**Data shown**

— BEGIN —

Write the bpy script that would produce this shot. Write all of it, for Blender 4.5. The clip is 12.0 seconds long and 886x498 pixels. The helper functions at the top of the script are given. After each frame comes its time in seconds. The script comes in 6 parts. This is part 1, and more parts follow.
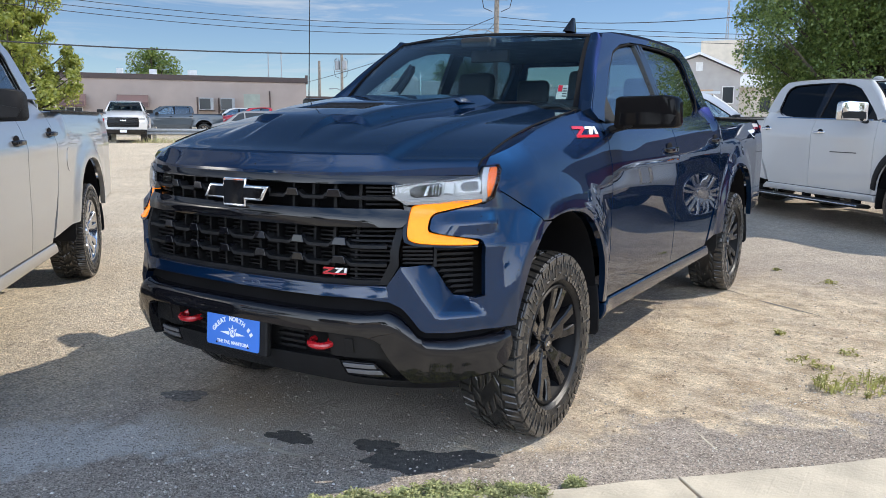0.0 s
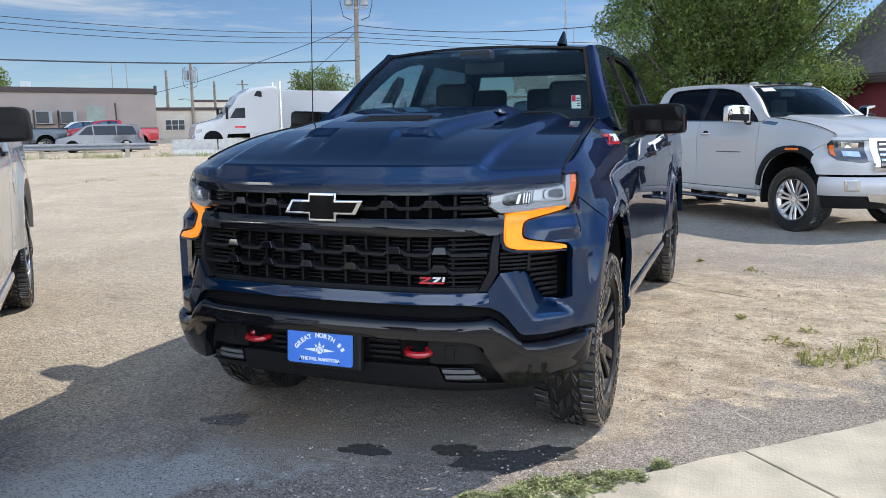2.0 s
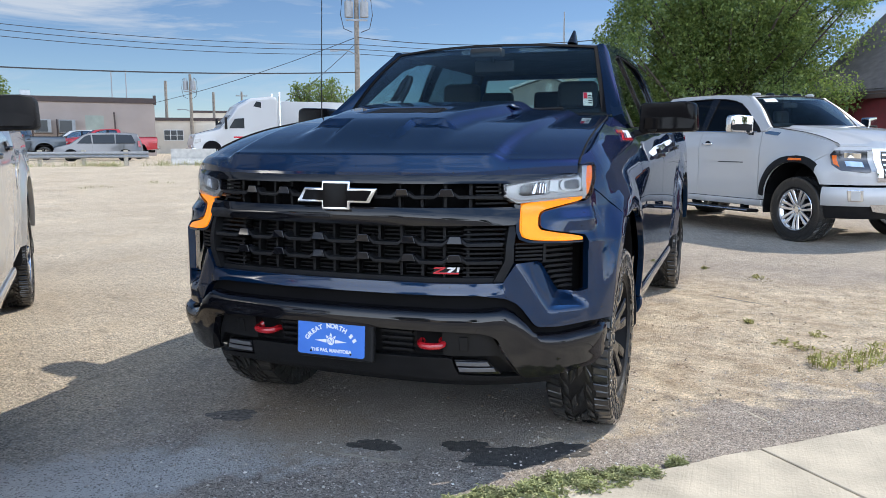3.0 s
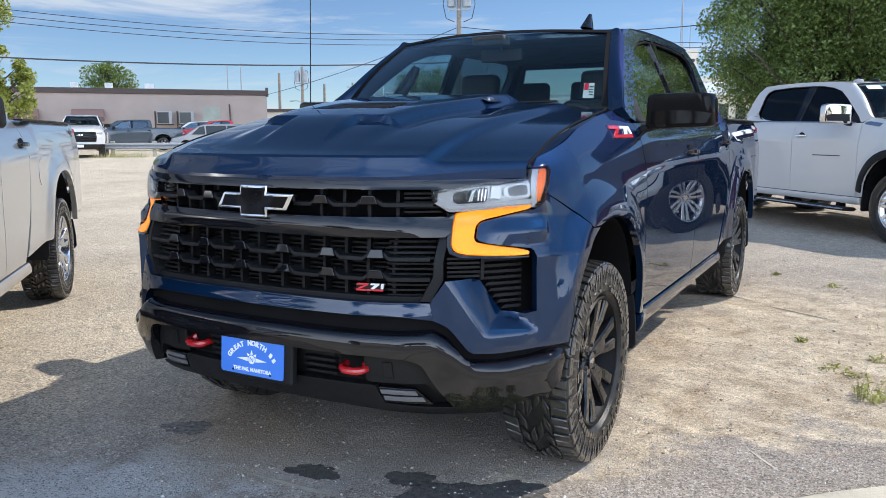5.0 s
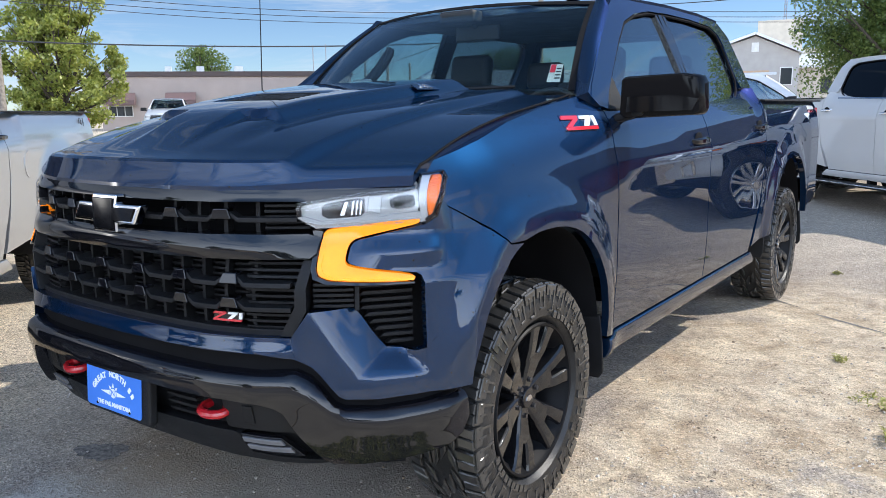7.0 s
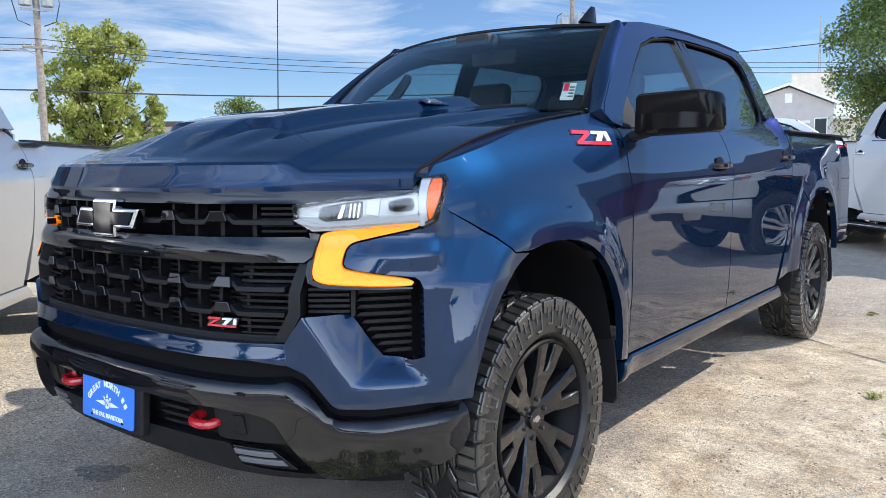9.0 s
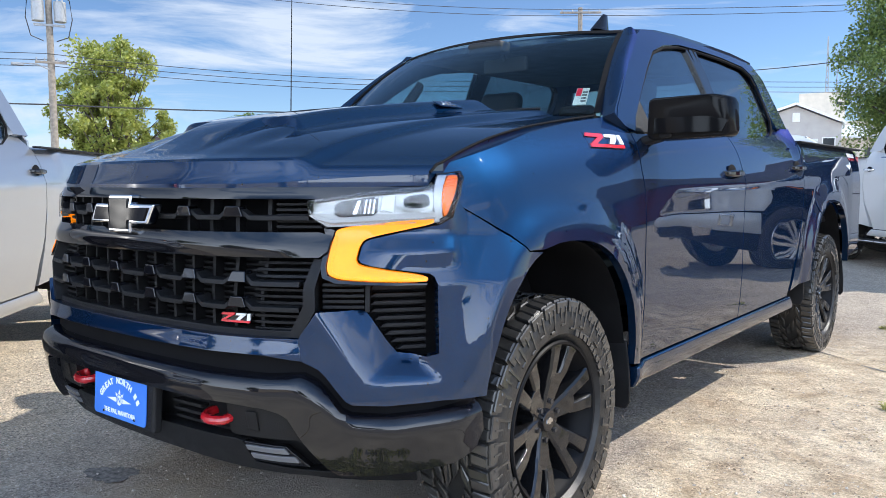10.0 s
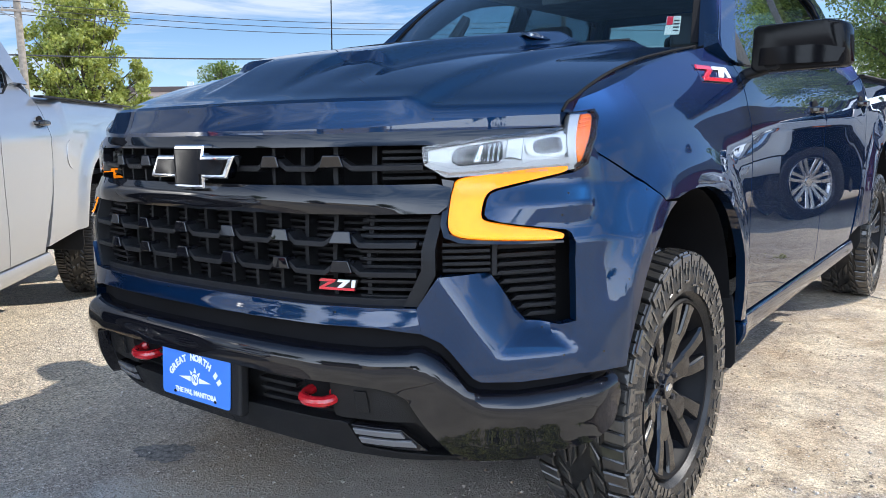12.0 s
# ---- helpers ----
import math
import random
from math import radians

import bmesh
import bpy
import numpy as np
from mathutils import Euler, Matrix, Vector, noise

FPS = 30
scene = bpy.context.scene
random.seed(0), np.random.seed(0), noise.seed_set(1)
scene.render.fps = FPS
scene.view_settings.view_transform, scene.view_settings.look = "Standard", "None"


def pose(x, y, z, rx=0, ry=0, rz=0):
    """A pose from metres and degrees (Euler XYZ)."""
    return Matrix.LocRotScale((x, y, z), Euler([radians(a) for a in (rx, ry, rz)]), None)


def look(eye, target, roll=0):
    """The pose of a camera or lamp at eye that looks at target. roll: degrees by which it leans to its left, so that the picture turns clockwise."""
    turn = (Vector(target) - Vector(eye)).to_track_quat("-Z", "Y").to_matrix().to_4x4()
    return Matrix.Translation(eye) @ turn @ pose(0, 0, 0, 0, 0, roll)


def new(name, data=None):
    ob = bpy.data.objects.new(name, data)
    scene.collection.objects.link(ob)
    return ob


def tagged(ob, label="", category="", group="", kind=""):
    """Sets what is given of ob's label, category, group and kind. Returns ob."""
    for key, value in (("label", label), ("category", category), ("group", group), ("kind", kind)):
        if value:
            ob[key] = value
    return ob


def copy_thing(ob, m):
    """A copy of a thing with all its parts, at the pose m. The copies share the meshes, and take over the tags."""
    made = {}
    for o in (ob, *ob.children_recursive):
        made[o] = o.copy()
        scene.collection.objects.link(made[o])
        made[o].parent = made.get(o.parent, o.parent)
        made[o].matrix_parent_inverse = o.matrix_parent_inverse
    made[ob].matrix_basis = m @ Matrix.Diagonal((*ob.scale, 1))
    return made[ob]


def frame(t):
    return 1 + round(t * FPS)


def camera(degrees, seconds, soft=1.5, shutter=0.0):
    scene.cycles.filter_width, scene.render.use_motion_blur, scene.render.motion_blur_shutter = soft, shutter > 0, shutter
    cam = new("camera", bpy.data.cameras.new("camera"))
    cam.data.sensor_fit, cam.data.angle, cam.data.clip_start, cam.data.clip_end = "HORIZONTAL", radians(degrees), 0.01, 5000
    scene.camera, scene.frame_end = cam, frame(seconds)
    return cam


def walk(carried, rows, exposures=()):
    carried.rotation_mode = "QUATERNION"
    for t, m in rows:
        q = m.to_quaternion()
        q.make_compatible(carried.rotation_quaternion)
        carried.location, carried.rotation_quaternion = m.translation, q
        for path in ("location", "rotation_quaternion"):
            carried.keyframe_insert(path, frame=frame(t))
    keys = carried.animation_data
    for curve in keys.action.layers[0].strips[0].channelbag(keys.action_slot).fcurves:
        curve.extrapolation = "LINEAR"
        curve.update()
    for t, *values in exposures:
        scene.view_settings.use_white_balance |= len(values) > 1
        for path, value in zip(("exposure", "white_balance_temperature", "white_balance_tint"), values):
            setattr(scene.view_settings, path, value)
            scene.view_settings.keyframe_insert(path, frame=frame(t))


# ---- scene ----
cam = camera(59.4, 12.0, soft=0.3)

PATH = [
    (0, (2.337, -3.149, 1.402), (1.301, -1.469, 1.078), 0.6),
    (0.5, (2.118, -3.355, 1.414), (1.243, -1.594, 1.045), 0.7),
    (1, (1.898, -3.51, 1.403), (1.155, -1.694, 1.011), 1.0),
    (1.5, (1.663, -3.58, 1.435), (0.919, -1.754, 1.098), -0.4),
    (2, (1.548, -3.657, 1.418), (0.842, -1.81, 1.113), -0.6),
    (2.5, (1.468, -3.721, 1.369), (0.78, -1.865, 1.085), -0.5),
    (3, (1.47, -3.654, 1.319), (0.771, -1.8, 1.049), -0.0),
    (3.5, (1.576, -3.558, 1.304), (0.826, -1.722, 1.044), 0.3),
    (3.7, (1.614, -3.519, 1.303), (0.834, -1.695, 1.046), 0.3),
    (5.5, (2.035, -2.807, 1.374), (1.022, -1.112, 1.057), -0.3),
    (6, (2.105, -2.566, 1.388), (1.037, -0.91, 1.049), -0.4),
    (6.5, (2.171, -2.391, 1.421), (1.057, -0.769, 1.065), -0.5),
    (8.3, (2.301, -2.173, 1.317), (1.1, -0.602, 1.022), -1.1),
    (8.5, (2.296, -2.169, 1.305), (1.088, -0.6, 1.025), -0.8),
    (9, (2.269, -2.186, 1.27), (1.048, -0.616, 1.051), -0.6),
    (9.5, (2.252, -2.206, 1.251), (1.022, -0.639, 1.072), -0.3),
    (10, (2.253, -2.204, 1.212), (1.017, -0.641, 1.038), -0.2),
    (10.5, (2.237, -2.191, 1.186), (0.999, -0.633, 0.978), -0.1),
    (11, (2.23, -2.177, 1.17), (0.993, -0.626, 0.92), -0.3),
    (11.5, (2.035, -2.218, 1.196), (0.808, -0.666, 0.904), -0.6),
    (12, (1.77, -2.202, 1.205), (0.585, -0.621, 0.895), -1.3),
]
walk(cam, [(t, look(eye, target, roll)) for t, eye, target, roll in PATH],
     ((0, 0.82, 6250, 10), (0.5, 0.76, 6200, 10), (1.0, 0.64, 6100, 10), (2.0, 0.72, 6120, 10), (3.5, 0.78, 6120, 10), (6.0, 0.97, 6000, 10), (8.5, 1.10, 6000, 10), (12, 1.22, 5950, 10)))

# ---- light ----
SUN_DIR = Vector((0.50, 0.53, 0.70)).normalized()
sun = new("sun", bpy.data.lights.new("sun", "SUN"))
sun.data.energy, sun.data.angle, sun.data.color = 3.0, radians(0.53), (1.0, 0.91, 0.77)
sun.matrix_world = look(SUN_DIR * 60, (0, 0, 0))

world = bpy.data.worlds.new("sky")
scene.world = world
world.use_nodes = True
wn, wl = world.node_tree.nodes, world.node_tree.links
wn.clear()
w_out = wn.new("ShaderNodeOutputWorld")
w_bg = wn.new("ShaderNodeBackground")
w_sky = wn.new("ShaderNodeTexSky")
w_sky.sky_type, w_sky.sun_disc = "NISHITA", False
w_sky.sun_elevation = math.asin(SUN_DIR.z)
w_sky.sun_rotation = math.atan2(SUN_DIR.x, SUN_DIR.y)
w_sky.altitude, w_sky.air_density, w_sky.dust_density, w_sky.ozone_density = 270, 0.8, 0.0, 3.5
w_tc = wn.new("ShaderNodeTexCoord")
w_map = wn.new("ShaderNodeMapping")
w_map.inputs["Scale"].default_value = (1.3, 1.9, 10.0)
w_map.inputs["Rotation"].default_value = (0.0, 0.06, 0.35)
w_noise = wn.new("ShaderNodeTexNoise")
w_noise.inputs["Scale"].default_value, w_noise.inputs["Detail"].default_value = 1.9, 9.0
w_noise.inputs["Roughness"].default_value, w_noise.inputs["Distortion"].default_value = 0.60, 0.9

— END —

All of the material above needs to be restated exactly, with no pictures.

Write the bpy script that would produce this shot. Write all of it, for Blender 4.5. The clip is 12.0 seconds long and 886x498 pixels. The helper functions at the top of the script are given. After each frame comes its time in seconds. The script comes in 6 parts. This is part 1, and more parts follow.
0.0 s
2.0 s
3.0 s
5.0 s
7.0 s
9.0 s
10.0 s
12.0 s
# ---- helpers ----
import math
import random
from math import radians

import bmesh
import bpy
import numpy as np
from mathutils import Euler, Matrix, Vector, noise

FPS = 30
scene = bpy.context.scene
random.seed(0), np.random.seed(0), noise.seed_set(1)
scene.render.fps = FPS
scene.view_settings.view_transform, scene.view_settings.look = "Standard", "None"


def pose(x, y, z, rx=0, ry=0, rz=0):
    """A pose from metres and degrees (Euler XYZ)."""
    return Matrix.LocRotScale((x, y, z), Euler([radians(a) for a in (rx, ry, rz)]), None)


def look(eye, target, roll=0):
    """The pose of a camera or lamp at eye that looks at target. roll: degrees by which it leans to its left, so that the picture turns clockwise."""
    turn = (Vector(target) - Vector(eye)).to_track_quat("-Z", "Y").to_matrix().to_4x4()
    return Matrix.Translation(eye) @ turn @ pose(0, 0, 0, 0, 0, roll)


def new(name, data=None):
    ob = bpy.data.objects.new(name, data)
    scene.collection.objects.link(ob)
    return ob


def tagged(ob, label="", category="", group="", kind=""):
    """Sets what is given of ob's label, category, group and kind. Returns ob."""
    for key, value in (("label", label), ("category", category), ("group", group), ("kind", kind)):
        if value:
            ob[key] = value
    return ob


def copy_thing(ob, m):
    """A copy of a thing with all its parts, at the pose m. The copies share the meshes, and take over the tags."""
    made = {}
    for o in (ob, *ob.children_recursive):
        made[o] = o.copy()
        scene.collection.objects.link(made[o])
        made[o].parent = made.get(o.parent, o.parent)
        made[o].matrix_parent_inverse = o.matrix_parent_inverse
    made[ob].matrix_basis = m @ Matrix.Diagonal((*ob.scale, 1))
    return made[ob]


def frame(t):
    return 1 + round(t * FPS)


def camera(degrees, seconds, soft=1.5, shutter=0.0):
    scene.cycles.filter_width, scene.render.use_motion_blur, scene.render.motion_blur_shutter = soft, shutter > 0, shutter
    cam = new("camera", bpy.data.cameras.new("camera"))
    cam.data.sensor_fit, cam.data.angle, cam.data.clip_start, cam.data.clip_end = "HORIZONTAL", radians(degrees), 0.01, 5000
    scene.camera, scene.frame_end = cam, frame(seconds)
    return cam


def walk(carried, rows, exposures=()):
    carried.rotation_mode = "QUATERNION"
    for t, m in rows:
        q = m.to_quaternion()
        q.make_compatible(carried.rotation_quaternion)
        carried.location, carried.rotation_quaternion = m.translation, q
        for path in ("location", "rotation_quaternion"):
            carried.keyframe_insert(path, frame=frame(t))
    keys = carried.animation_data
    for curve in keys.action.layers[0].strips[0].channelbag(keys.action_slot).fcurves:
        curve.extrapolation = "LINEAR"
        curve.update()
    for t, *values in exposures:
        scene.view_settings.use_white_balance |= len(values) > 1
        for path, value in zip(("exposure", "white_balance_temperature", "white_balance_tint"), values):
            setattr(scene.view_settings, path, value)
            scene.view_settings.keyframe_insert(path, frame=frame(t))


# ---- scene ----
cam = camera(59.4, 12.0, soft=0.3)

PATH = [
    (0, (2.337, -3.149, 1.402), (1.301, -1.469, 1.078), 0.6),
    (0.5, (2.118, -3.355, 1.414), (1.243, -1.594, 1.045), 0.7),
    (1, (1.898, -3.51, 1.403), (1.155, -1.694, 1.011), 1.0),
    (1.5, (1.663, -3.58, 1.435), (0.919, -1.754, 1.098), -0.4),
    (2, (1.548, -3.657, 1.418), (0.842, -1.81, 1.113), -0.6),
    (2.5, (1.468, -3.721, 1.369), (0.78, -1.865, 1.085), -0.5),
    (3, (1.47, -3.654, 1.319), (0.771, -1.8, 1.049), -0.0),
    (3.5, (1.576, -3.558, 1.304), (0.826, -1.722, 1.044), 0.3),
    (3.7, (1.614, -3.519, 1.303), (0.834, -1.695, 1.046), 0.3),
    (5.5, (2.035, -2.807, 1.374), (1.022, -1.112, 1.057), -0.3),
    (6, (2.105, -2.566, 1.388), (1.037, -0.91, 1.049), -0.4),
    (6.5, (2.171, -2.391, 1.421), (1.057, -0.769, 1.065), -0.5),
    (8.3, (2.301, -2.173, 1.317), (1.1, -0.602, 1.022), -1.1),
    (8.5, (2.296, -2.169, 1.305), (1.088, -0.6, 1.025), -0.8),
    (9, (2.269, -2.186, 1.27), (1.048, -0.616, 1.051), -0.6),
    (9.5, (2.252, -2.206, 1.251), (1.022, -0.639, 1.072), -0.3),
    (10, (2.253, -2.204, 1.212), (1.017, -0.641, 1.038), -0.2),
    (10.5, (2.237, -2.191, 1.186), (0.999, -0.633, 0.978), -0.1),
    (11, (2.23, -2.177, 1.17), (0.993, -0.626, 0.92), -0.3),
    (11.5, (2.035, -2.218, 1.196), (0.808, -0.666, 0.904), -0.6),
    (12, (1.77, -2.202, 1.205), (0.585, -0.621, 0.895), -1.3),
]
walk(cam, [(t, look(eye, target, roll)) for t, eye, target, roll in PATH],
     ((0, 0.82, 6250, 10), (0.5, 0.76, 6200, 10), (1.0, 0.64, 6100, 10), (2.0, 0.72, 6120, 10), (3.5, 0.78, 6120, 10), (6.0, 0.97, 6000, 10), (8.5, 1.10, 6000, 10), (12, 1.22, 5950, 10)))

# ---- light ----
SUN_DIR = Vector((0.50, 0.53, 0.70)).normalized()
sun = new("sun", bpy.data.lights.new("sun", "SUN"))
sun.data.energy, sun.data.angle, sun.data.color = 3.0, radians(0.53), (1.0, 0.91, 0.77)
sun.matrix_world = look(SUN_DIR * 60, (0, 0, 0))

world = bpy.data.worlds.new("sky")
scene.world = world
world.use_nodes = True
wn, wl = world.node_tree.nodes, world.node_tree.links
wn.clear()
w_out = wn.new("ShaderNodeOutputWorld")
w_bg = wn.new("ShaderNodeBackground")
w_sky = wn.new("ShaderNodeTexSky")
w_sky.sky_type, w_sky.sun_disc = "NISHITA", False
w_sky.sun_elevation = math.asin(SUN_DIR.z)
w_sky.sun_rotation = math.atan2(SUN_DIR.x, SUN_DIR.y)
w_sky.altitude, w_sky.air_density, w_sky.dust_density, w_sky.ozone_density = 270, 0.8, 0.0, 3.5
w_tc = wn.new("ShaderNodeTexCoord")
w_map = wn.new("ShaderNodeMapping")
w_map.inputs["Scale"].default_value = (1.3, 1.9, 10.0)
w_map.inputs["Rotation"].default_value = (0.0, 0.06, 0.35)
w_noise = wn.new("ShaderNodeTexNoise")
w_noise.inputs["Scale"].default_value, w_noise.inputs["Detail"].default_value = 1.9, 9.0
w_noise.inputs["Roughness"].default_value, w_noise.inputs["Distortion"].default_value = 0.60, 0.9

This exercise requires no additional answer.